Need for joint venture against Corona

Markandey Katju, Amile Gulzar and Dr Salfiyah Shamim

The Coronavirus has recently witnessed a spike in cases in a densely populated South Asian region, especially India and Pakistan. It has emerged as a non-traditional security threat, which is common to the nuclear archrivals. It provides an opportunity for both the countries to tackle this threat by having a joint and co-operative approach. This would help save more number of lives than the number of lives lost in this region due to conflicts since 1947. The question is whether it is possible? We submit that yes, it is possible and present our point of view.

The world has applauded the efforts of the Prime Minister Imran Khan in tackling this threat in an effective way. Pakistan’s smart lockdown strategy instead of following a full lockdown or curfew, as enforced in India, has proved to be effective. It has not only helped in reducing the number of Corona cases, but also helped the economy to stand. One must appreciate the Government of Pakistan for offering help to India to overcome the Covid-19 epidemic by sharing its successful cash transfer programme. Unfortunately, the Indian government declined the offer. Had there been a better co-operation and understanding, India would have also benefited from Pakistan’s successful efforts in tackling this pandemic.

Here, it is to mention that India and Pakistan both have very good scientists and medical experts, whereas many of them even working in the USA and Europe. For instance, India has several scientists specialized in this field, and Pakistan has experts like Dr Zafar Mirza, who has a long-standing experience of working on national, regional and international levels in health sector.

In our opinion, the governments of both the countries should set up a joint team of such experts and scientists having expertise in pandemics to do research on a war footing to find out a vaccine/medicine for Corona. This team should be given adequate funds and other facilities for their work by both the governments.

It must be emphasized that the problem is scientific, and can therefore only be resolved by scientists, not politicians, judges or administrators. Science is an international subject, not national. Therefore, a joint team of scientists of India, Pakistan, and also some other countries should immediately be formed for this purpose.
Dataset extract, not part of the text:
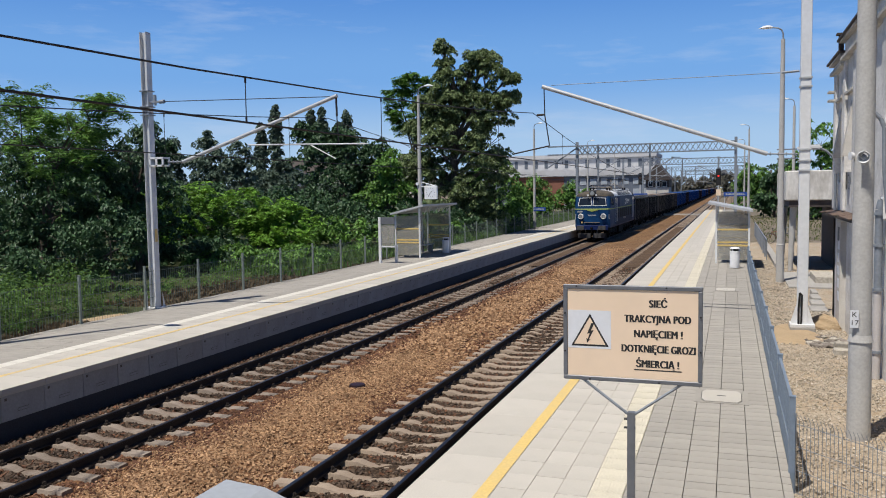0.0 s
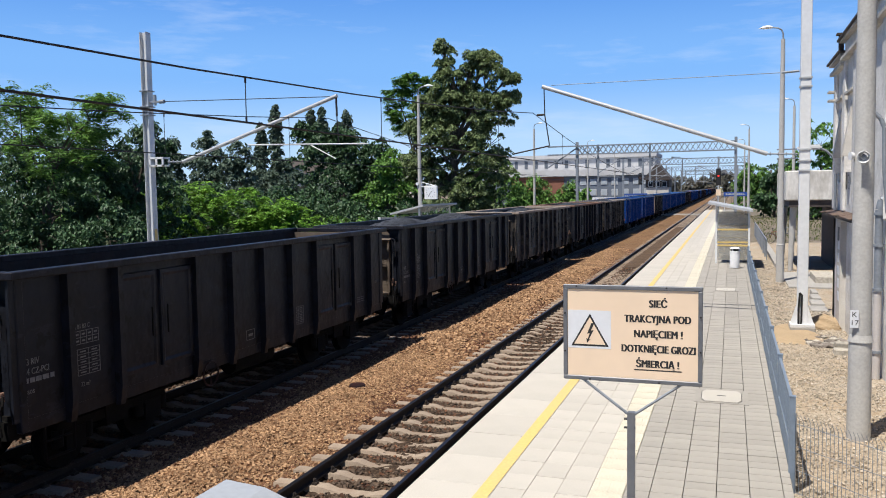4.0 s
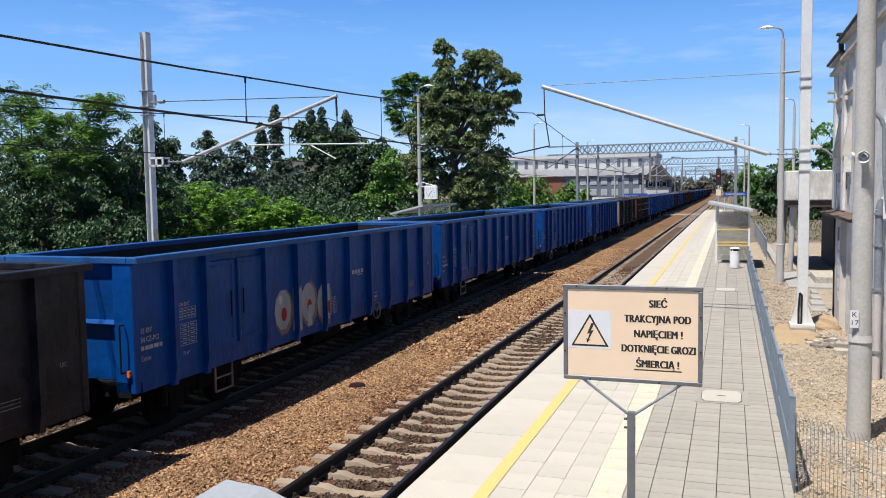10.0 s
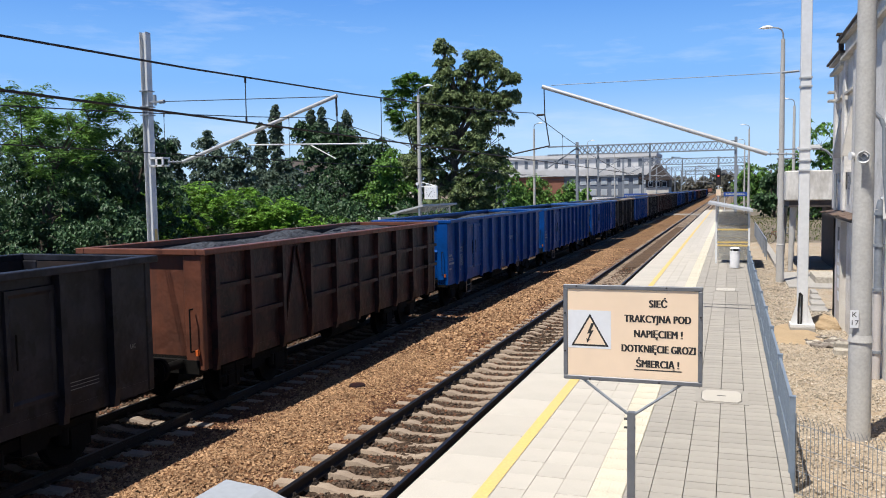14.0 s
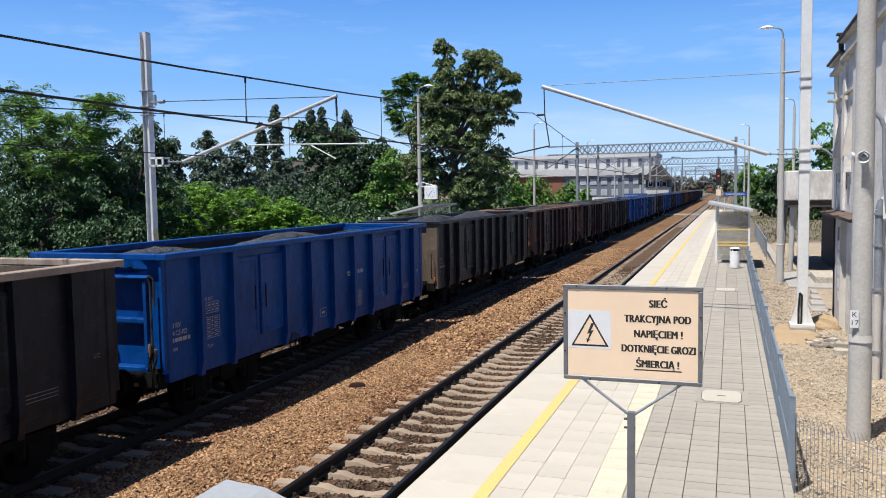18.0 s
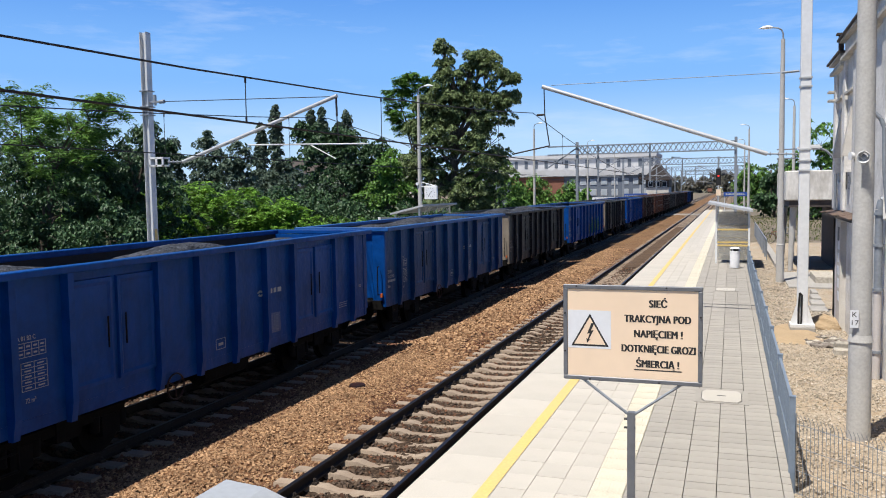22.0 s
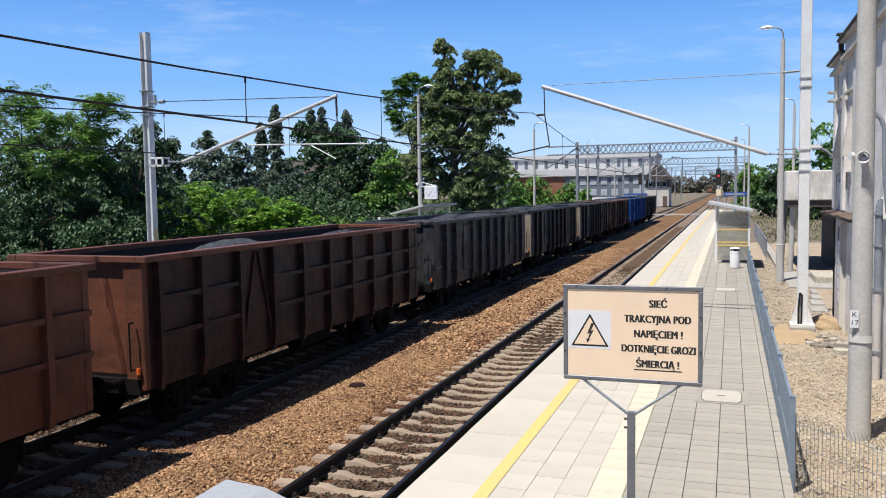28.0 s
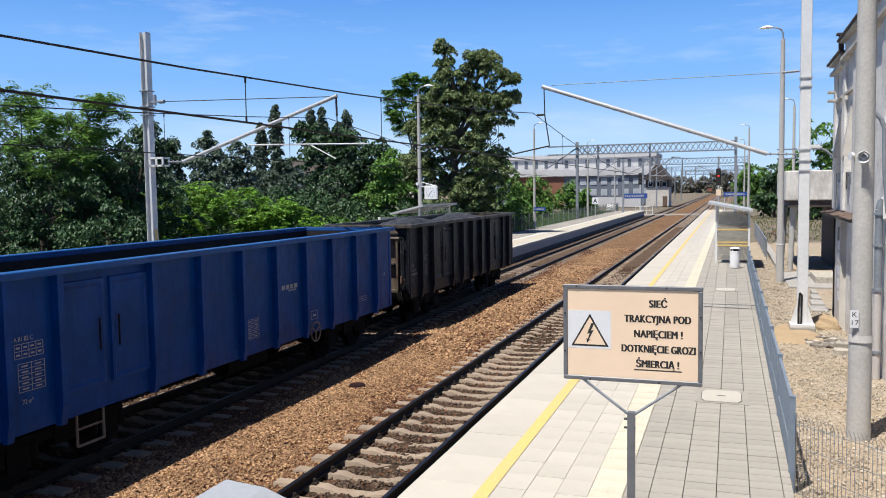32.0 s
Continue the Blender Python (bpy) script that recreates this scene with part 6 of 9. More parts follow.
for i, (x, y, h, w) in enumerate(((-16.6, 88, 4.6, 1.5), (-17.6, 91, 4.0, 1.5), (-15.6, 93, 2.6, 1.2), (-19.5, 130, 5.6, 1.9), (-14.4, 80, 2.4, 1.2), (-20.4, 112, 5.6, 2.0), (-13.9, 112, 4.2, 1.3))):
    tree("green shrub behind the platform fence", x, y, 0.6, h, [(0, 0, h * 0.62, w * 0.8, w * 0.8, h * 0.36), (w * 0.5, 0, h * 0.35, w * 0.8, w * 0.7, h * 0.32), (-w * 0.5, 0, h * 0.3, w * 0.8, w * 0.7, h * 0.3)], 0.2, 3.0, M["leaf"], 80 + i, 0.12, "shrub", "shrub")
# right side, beyond the building
for i, (x, y, h, w, m) in enumerate(((15.2, 105, 11.5, 4.0, "leaf"), (18.4, 110, 9.5, 4.4, "leaf"), (12.0, 112, 7.6, 3.4, "leaf_dark"), (10.2, 105, 5.4, 2.2, "leaf_dark"), (14.2, 98, 5.6, 3.2, "leaf_dark"), (8.8, 150, 8.0, 3.0, "leaf"), (22, 100, 8, 5, "leaf"))):
    tree("leafy tree beyond the gravel yard", x, y, 0.4, h, [(0, 0, h * 0.78, w * 0.6, w * 0.5, h * 0.22), (w * 0.4, 0, h * 0.5, w * 0.6, w * 0.5, h * 0.3), (-w * 0.4, 0, h * 0.42, w * 0.6, w * 0.5, h * 0.3), (0, 0, h * 0.22, w, w * 0.6, h * 0.22)], 0.26, 2.0, M[m], 90 + i, 0.2)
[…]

Private entrepreneurs should also be included in this team.

In this regard, one important point should be noted there has been shortage of ventilators in both the countries. As per the available figures, there are only 48,000 ventilators for 1.3 billion Indian population and only 1650 ventilators for 200 million Pakistan’s population. It is an alarming situation for which both the countries can work together to overcome this hurdle, while it has been a great success for Pakistan’s Ministry of Science and Technology in announcing the production of local ventilators, whereas India has also given licenses to 3 firms to manufacture ventilators.

Therefore, the relevant ministries of both the countries should assist and facilitate each other in overcoming such shortages at this hour of need as this non-traditional security threat is not confined to any specific nation, religion, caste or creed. So, the leadership of both the countries should let go their egos and traditional rivalries and try to overcome this crisis through a united front on the basis of humanity. This would not only help better the relations between India and Pakistan, but would also bring peace, stability and prosperity in the region.

Markandey Katju is the former Judge of the Supreme Court of India, Amile Gulzar is an advocate at the Lahore High Court, Lahore and Dr Salfiyah Shamim is a young doctor in Srinagar, Jammu and Kashmir.